In collaboration with the UFHCC, ICBR is pleased to announce several new CRISPR genome editing services now available to the UF research community.
The CRISPR/Cas9 system allows researchers to easily introduce deletions, insertions and edited DNA sequences into mammalian cell genomes. It can be used to introduce very specific surgical edits to any gene and can in fact introduce foreign genes into specific regions of the animal cell genome.
At the University of Florida, CRISPR is used within research laboratories by principal investigators with the required technical background in molecular biology. However, researchers without the necessary experience to perform CRISPR are reliant on either collaborations with other researchers, or commercial entities that provide CRISPR services. For many, the use of vendors is cost-prohibitive, while the busy schedule of UF PIs can often hinder the formation of collaborations with fellow faculty members who need assistance with CRISPR-based protocols. To ensure all UF researchers have access to this valuable gene editing technology, the ICBR and UFHCC have collaborated to from a CRISPR Technology Core as part of the ICBR Gene Expression and Genotyping Core. This new resource provides services for generated mammalian cell lines in which one or both copies of a particular gene have been altered by the introduction of random mutations. The CTC is under the technical direction of UFHCC member Dr. Chris Vulpe, Professor in the Department of Physiology and resident CRISPR technology expert.
According to ICBR Director Dr. Rob Ferl the CTC “meets the need for a cost efficient gene editing core here on campus and exemplifies the value of collaborative approaches to moving science forward on the UF campus”.

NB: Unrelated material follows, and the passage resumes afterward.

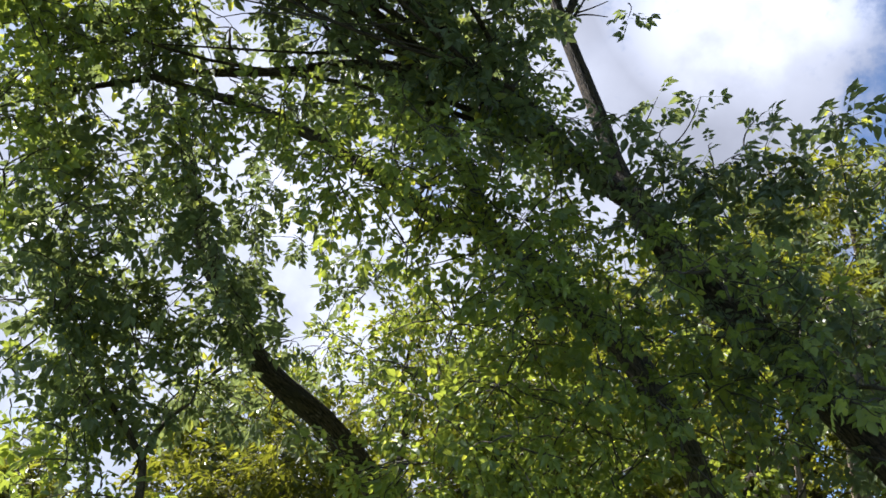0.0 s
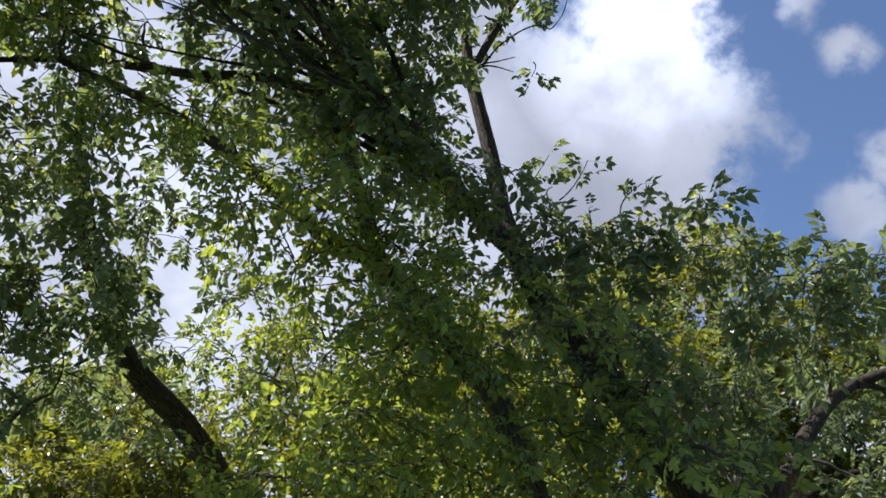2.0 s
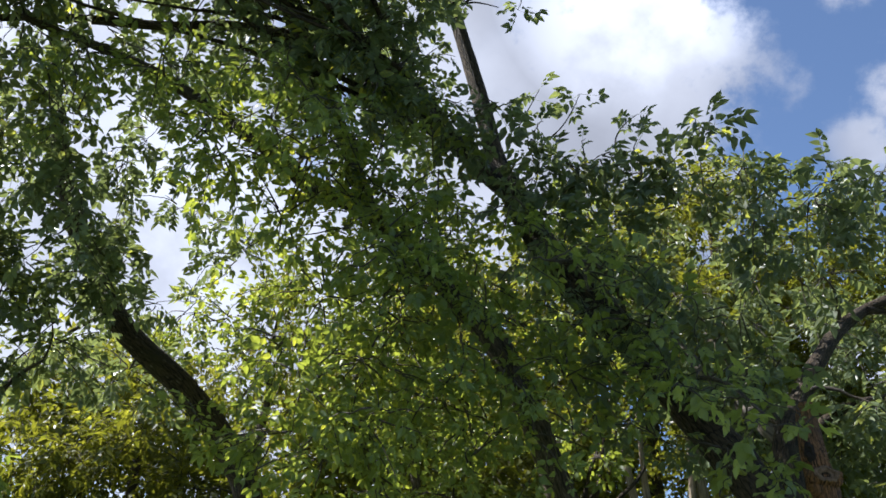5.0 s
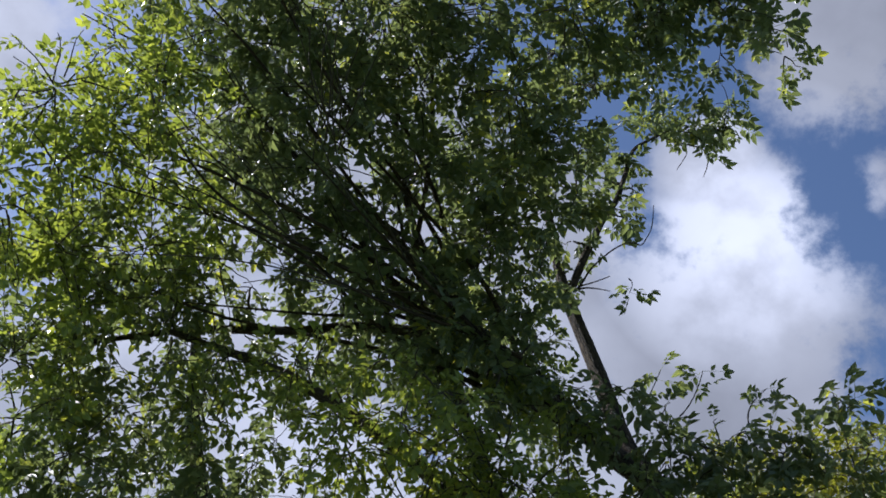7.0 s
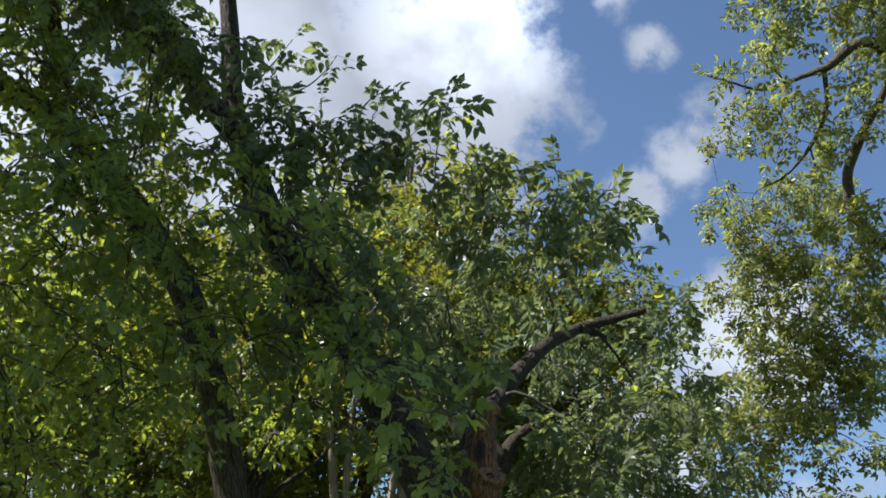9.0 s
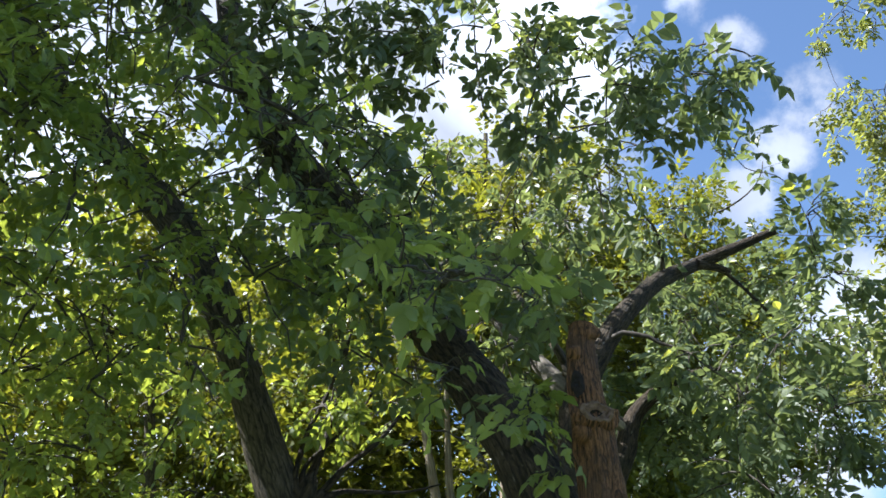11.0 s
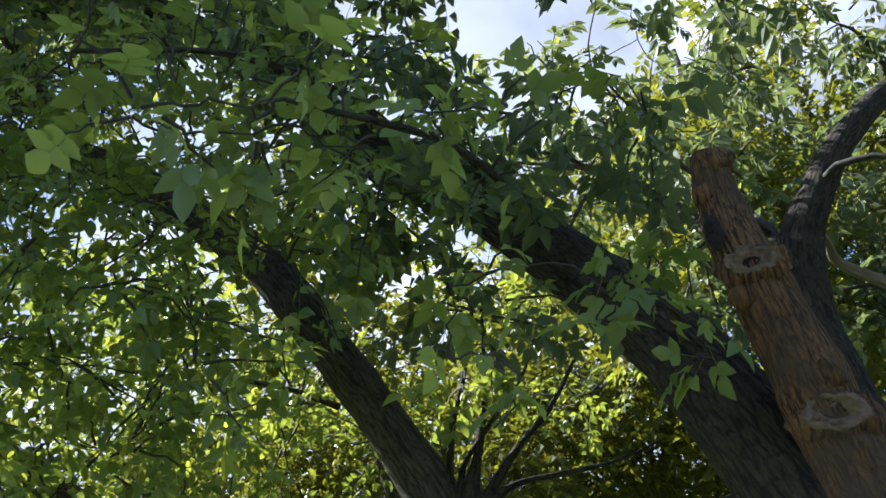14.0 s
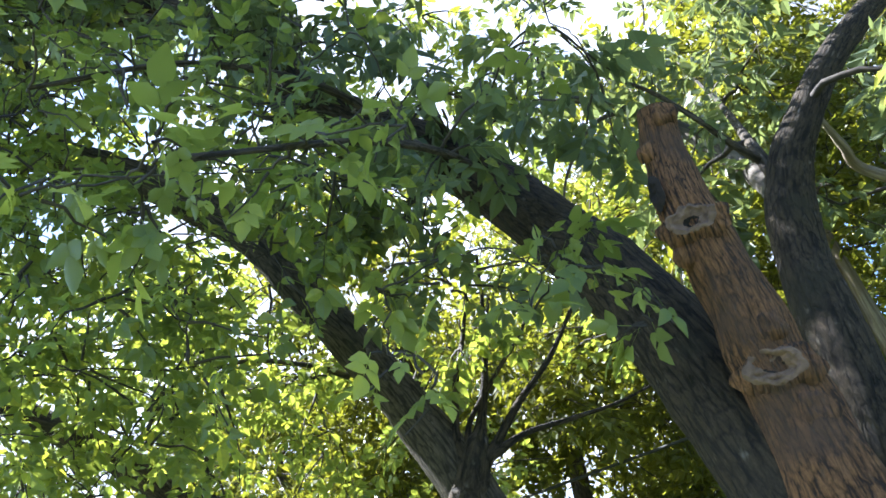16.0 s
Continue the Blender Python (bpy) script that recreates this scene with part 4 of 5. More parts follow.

UF researchers interested in gene editing can arrange for a free consultation with Dr. Vulpe who will then design the best approach for attaining the desired animal or plant cell gene mutation. Dr. Vulpe will also provide consultation on how to use CRISPR technology to conduct for phenotypic screens in mammalian cells. If you are interested in learning more about the CTC, contact Dr. Vulpe (firstname.lastname@example.org) or Dr. Steven Madore (email@example.com), ICBR Associate Director for Science. Additional information on CRISPR can also be found on the ICBR web site under the Gene Expression and Genotyping Core.
What is CRISPR?
CRISPR, an abbreviation for Clustered Regularly Interspaced Short Palindromic Repeats, is actually a family of short, foreign DNA sequences that were discovered in bacteria over 30 years ago. The sequences are copied from invading viruses and then inserted into the bacterial genome, and are used by the bacteria as part of an immune defense system to destroy DNA detected from the similar viruses during subsequent infection. The short CRISPR DNA sequences are converted into a small RNA molecule that when combined with a bacterial enzyme that cuts the DNA, recognizes invading viral DNA and targets it for enzymatic destruction. Recently, molecular biologists have shown that by combining small CRISPR-like RNA molecules designed to recognize specific gene regions with the bacterial enzyme Cas9, animal and plant gene can be targeted for cutting. This gene editing machine is referred to as the CRISPR/Cas9 system. Lesions in the CAs9-cut DNA are rapidly repaired by existing DNA repair mechanisms present and on alert in all cells. However, the repair process is not always perfect, such that a significant portion of the cut gene regions will be repaired incorrectly, resulting in genes that now have deletions or insertions in the DNA coding region. These mutations can have deleterious effects on the “edited” gene such that the protein it encodes in dysfunctional in some way. In addition to introducing random insertions or deletions into animal cell genes, the CRISPR/Cas9 system can be used to introduce very specific surgical edits to any gene, and can in fact introduce foreign genes into specific regions of the animal cell genome. Thus, CRISPR gene editing now allows researchers to easily introduce deletions, insertions, and edited DNA sequences into mammalian cell genomes.